-- begin --

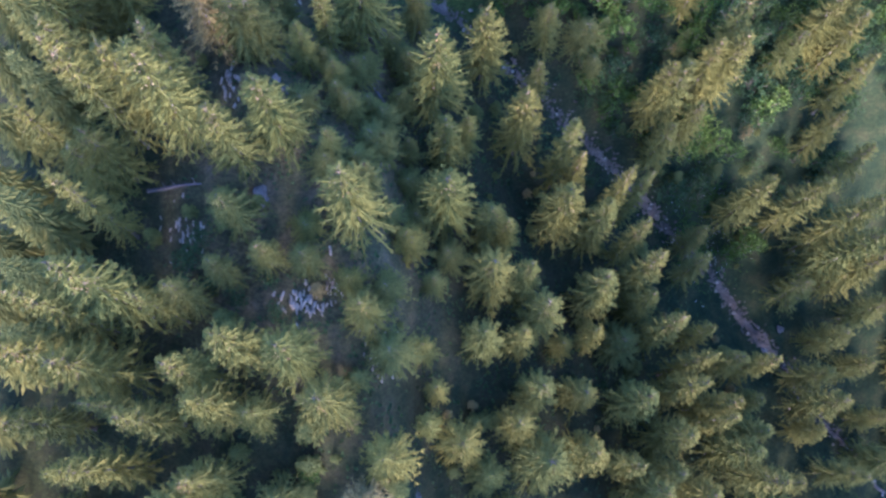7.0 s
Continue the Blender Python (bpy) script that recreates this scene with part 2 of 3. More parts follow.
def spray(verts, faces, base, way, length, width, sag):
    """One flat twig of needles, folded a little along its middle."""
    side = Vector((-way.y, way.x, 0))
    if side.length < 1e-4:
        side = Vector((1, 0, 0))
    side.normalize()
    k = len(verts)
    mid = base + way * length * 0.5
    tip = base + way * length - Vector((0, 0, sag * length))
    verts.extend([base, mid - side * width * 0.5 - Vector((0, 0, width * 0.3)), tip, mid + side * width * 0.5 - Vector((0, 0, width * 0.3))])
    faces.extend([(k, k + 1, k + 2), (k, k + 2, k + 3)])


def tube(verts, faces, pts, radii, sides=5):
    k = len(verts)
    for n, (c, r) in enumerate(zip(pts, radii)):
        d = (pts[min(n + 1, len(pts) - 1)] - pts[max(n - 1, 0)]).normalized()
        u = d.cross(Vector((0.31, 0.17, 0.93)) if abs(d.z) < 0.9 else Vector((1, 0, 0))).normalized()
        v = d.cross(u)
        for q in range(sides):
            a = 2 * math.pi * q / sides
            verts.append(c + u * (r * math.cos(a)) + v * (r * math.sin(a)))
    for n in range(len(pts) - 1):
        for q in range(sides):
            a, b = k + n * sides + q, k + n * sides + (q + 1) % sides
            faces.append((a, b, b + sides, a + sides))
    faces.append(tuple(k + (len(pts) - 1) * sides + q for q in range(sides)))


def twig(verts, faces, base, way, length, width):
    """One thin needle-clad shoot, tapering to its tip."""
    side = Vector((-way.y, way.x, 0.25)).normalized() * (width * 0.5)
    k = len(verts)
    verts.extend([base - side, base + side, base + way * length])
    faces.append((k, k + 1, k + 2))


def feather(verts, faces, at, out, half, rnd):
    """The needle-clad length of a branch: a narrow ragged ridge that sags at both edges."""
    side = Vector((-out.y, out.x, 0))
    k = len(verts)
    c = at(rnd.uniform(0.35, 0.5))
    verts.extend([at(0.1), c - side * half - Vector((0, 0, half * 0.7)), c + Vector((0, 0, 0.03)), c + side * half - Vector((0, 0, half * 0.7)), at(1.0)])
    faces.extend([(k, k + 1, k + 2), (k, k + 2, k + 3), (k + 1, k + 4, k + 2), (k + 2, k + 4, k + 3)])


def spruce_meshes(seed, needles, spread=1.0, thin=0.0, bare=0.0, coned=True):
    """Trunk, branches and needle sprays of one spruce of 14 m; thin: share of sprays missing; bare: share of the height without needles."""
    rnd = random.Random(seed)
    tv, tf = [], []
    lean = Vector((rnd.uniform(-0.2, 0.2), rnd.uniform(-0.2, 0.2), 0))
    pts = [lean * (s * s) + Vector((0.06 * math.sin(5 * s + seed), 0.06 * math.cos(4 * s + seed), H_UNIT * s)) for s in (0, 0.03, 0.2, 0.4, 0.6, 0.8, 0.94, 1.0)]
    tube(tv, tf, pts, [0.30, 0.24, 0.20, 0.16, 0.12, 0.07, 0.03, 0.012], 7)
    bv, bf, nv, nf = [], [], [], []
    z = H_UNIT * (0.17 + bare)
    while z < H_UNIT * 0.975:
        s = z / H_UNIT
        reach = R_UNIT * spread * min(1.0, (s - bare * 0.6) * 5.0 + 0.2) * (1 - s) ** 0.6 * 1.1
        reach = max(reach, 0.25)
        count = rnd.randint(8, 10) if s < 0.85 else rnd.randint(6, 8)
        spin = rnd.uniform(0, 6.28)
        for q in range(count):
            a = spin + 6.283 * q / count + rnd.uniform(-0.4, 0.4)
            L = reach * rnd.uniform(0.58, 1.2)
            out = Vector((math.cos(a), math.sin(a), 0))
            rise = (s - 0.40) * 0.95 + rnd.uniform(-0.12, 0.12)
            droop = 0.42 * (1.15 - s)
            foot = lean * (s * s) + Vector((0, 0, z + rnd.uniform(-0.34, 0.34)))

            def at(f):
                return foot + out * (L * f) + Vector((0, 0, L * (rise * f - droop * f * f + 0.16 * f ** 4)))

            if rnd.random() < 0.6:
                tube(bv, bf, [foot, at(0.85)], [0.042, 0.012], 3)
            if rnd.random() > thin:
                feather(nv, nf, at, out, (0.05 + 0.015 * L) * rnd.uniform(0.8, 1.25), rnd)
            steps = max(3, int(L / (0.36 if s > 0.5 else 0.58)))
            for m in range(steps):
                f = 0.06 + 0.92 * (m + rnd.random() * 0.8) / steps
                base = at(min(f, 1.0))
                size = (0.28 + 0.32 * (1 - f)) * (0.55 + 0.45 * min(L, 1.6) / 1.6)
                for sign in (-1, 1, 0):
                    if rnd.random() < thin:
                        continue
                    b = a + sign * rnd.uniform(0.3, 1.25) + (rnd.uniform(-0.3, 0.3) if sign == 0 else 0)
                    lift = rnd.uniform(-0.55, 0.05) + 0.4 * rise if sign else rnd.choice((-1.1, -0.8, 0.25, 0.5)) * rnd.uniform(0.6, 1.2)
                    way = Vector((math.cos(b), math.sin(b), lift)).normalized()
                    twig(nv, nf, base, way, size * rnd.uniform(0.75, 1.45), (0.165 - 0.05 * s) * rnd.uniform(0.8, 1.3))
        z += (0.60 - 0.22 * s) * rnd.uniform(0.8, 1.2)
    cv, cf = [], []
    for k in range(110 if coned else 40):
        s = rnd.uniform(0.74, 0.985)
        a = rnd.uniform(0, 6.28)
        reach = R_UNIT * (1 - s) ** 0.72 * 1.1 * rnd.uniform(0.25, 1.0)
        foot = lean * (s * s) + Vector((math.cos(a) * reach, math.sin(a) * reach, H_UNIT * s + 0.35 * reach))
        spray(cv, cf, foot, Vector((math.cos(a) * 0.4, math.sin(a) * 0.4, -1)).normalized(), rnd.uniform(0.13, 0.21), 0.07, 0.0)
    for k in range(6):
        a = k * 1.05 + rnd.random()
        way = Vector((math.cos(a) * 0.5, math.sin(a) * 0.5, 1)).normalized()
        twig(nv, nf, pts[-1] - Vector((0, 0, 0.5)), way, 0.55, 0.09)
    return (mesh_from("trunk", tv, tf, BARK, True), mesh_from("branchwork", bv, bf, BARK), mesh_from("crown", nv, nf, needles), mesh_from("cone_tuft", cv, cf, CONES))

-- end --
-- begin --

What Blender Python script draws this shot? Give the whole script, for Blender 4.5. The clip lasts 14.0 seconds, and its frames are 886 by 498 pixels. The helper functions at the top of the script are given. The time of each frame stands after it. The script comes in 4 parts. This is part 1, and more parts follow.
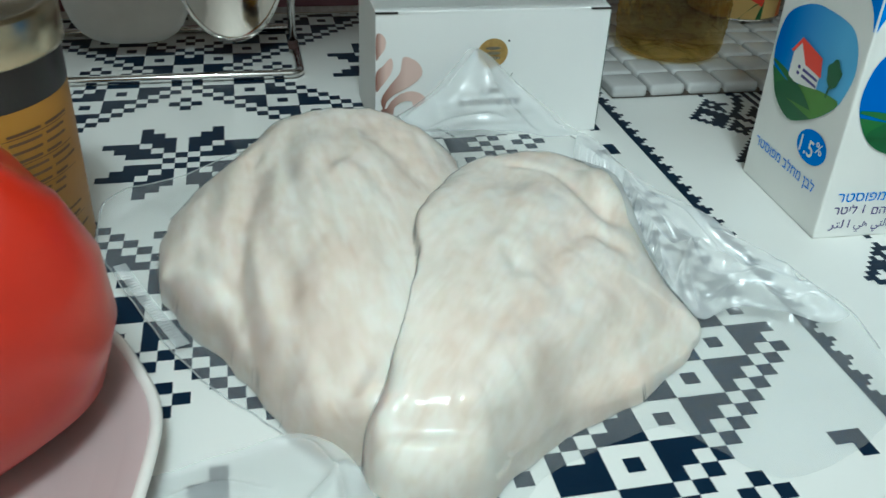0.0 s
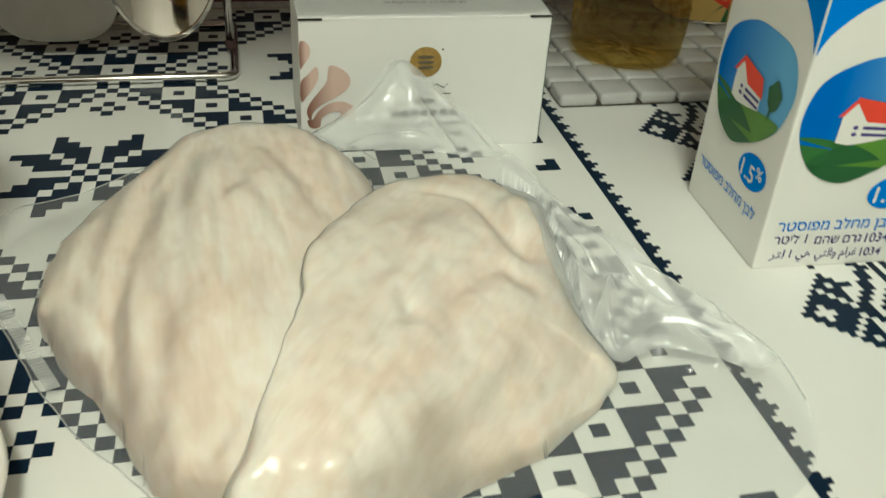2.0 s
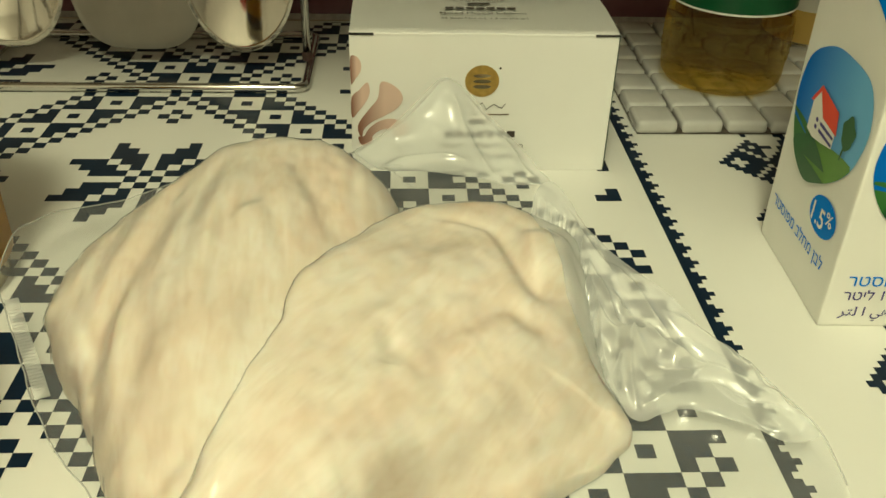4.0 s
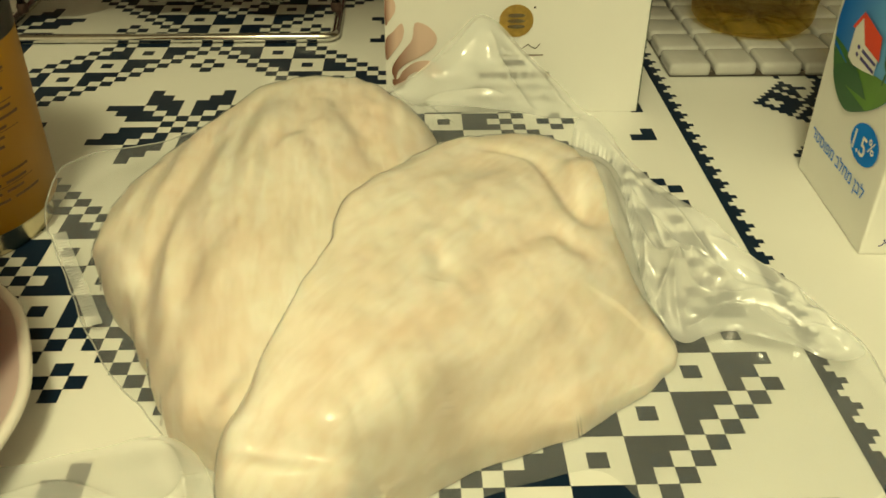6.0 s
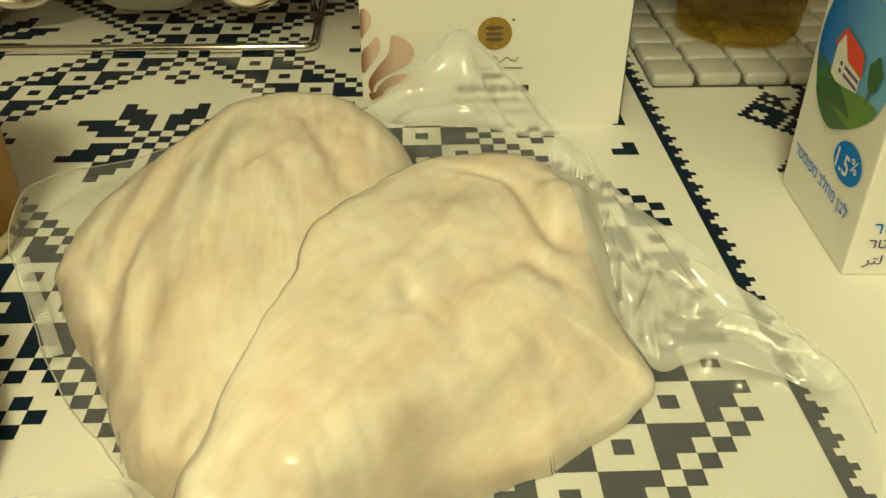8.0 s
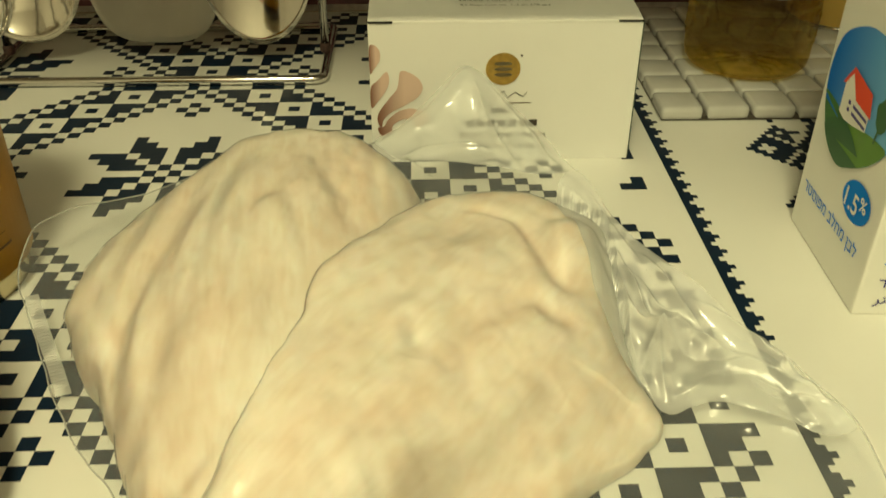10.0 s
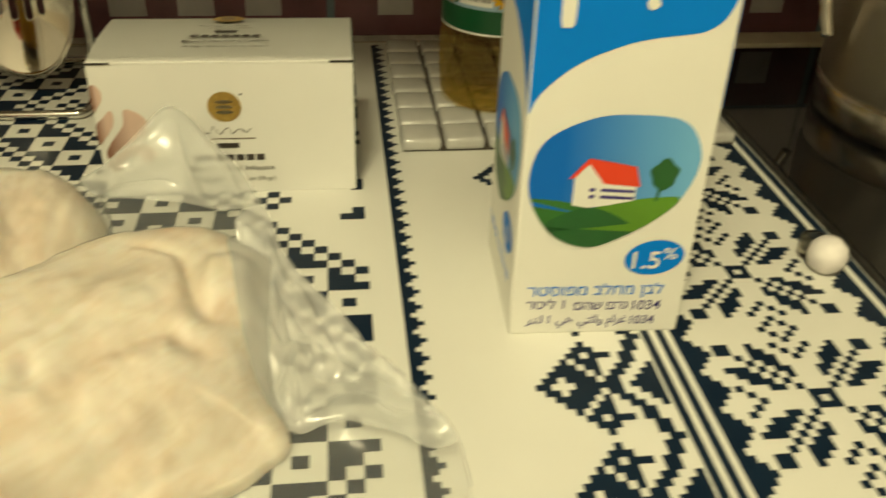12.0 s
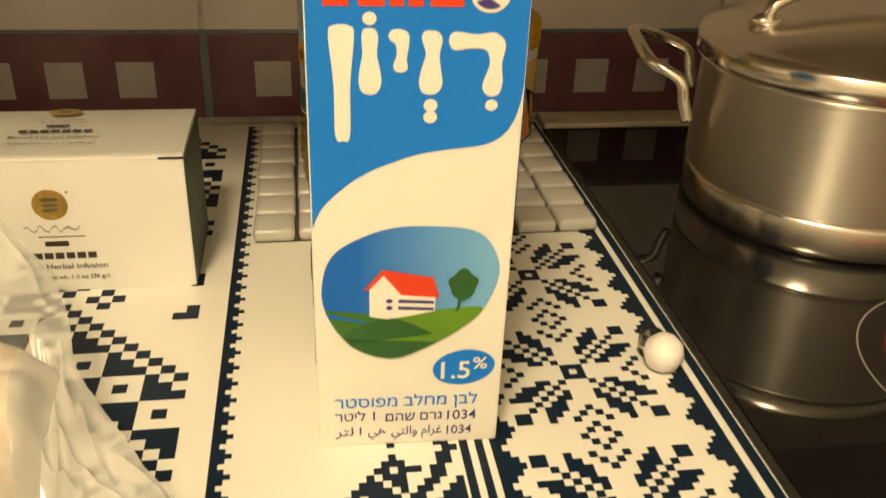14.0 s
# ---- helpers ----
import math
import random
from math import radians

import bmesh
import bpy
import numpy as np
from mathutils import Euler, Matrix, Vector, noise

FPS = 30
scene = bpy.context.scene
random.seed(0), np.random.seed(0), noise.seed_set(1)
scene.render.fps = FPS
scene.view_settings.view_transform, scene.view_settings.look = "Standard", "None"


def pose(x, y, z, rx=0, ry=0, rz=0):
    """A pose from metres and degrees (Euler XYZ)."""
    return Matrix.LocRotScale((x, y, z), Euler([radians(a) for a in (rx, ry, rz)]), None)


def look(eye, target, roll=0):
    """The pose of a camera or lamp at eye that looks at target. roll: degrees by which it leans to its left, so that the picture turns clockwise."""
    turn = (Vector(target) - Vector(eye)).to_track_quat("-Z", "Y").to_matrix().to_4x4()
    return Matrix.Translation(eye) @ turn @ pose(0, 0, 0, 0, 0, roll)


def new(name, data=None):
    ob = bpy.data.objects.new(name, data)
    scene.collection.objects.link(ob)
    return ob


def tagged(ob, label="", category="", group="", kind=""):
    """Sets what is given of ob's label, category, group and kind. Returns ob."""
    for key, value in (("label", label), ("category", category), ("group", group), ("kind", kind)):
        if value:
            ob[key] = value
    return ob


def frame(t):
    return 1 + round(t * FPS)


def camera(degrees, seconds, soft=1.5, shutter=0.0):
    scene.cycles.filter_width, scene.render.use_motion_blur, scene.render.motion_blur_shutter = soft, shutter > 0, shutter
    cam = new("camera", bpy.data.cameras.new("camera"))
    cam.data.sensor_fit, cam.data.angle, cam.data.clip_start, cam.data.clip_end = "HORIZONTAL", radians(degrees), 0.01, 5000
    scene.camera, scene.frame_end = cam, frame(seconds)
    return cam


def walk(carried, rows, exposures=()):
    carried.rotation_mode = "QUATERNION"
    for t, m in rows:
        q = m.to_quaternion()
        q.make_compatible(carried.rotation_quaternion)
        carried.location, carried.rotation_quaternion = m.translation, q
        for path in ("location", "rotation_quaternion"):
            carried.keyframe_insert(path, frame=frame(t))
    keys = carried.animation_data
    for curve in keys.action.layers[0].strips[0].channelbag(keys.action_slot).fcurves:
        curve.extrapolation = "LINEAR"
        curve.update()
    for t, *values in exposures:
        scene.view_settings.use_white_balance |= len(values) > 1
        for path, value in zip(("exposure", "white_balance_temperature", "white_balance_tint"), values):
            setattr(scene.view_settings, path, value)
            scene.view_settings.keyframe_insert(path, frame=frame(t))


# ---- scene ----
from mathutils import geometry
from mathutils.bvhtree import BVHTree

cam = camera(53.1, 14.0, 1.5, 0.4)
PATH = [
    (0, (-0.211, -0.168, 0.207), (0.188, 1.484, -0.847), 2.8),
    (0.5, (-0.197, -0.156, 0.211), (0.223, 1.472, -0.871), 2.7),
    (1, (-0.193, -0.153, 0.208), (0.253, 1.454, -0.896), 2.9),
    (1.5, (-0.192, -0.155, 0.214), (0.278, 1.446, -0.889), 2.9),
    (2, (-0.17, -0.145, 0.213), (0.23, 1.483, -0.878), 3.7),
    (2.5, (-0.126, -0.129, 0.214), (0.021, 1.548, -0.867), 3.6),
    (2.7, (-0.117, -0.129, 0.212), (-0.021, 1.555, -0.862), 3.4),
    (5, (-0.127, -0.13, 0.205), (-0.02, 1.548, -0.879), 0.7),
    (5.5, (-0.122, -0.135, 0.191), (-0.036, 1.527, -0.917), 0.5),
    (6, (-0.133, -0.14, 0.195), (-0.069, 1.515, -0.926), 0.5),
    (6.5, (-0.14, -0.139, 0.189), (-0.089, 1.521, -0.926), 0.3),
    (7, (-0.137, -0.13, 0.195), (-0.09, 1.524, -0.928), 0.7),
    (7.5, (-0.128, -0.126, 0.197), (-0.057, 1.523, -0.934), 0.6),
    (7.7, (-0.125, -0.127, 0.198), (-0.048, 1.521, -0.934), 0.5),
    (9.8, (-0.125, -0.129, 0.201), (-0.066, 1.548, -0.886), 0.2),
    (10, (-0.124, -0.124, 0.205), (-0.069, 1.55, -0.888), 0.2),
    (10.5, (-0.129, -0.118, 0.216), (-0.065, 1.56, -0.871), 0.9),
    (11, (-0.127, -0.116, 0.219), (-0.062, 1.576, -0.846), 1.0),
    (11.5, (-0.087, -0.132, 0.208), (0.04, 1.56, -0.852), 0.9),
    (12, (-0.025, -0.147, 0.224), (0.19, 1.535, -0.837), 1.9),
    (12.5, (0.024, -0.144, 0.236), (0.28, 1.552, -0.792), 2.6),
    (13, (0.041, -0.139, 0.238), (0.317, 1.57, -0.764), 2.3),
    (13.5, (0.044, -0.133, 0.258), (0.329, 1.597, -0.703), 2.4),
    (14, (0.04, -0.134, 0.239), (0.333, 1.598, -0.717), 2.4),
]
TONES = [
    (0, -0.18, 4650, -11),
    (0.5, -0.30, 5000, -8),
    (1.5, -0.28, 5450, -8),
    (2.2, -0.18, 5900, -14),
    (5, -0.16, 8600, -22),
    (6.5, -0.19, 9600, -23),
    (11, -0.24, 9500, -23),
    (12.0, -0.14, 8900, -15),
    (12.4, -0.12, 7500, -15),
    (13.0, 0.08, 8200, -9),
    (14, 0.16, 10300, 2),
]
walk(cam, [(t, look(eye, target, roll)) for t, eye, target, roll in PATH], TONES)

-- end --

Locate all lines holding the word "Python", then copy them out.

Continue the Blender Python (bpy) script that recreates this scene with part 2 of 3. More parts follow.
What Blender Python script draws this shot? Give the whole script, for Blender 4.5. The clip lasts 14.0 seconds, and its frames are 886 by 498 pixels. The helper functions at the top of the script are given. The time of each frame stands after it. The script comes in 4 parts. This is part 1, and more parts follow.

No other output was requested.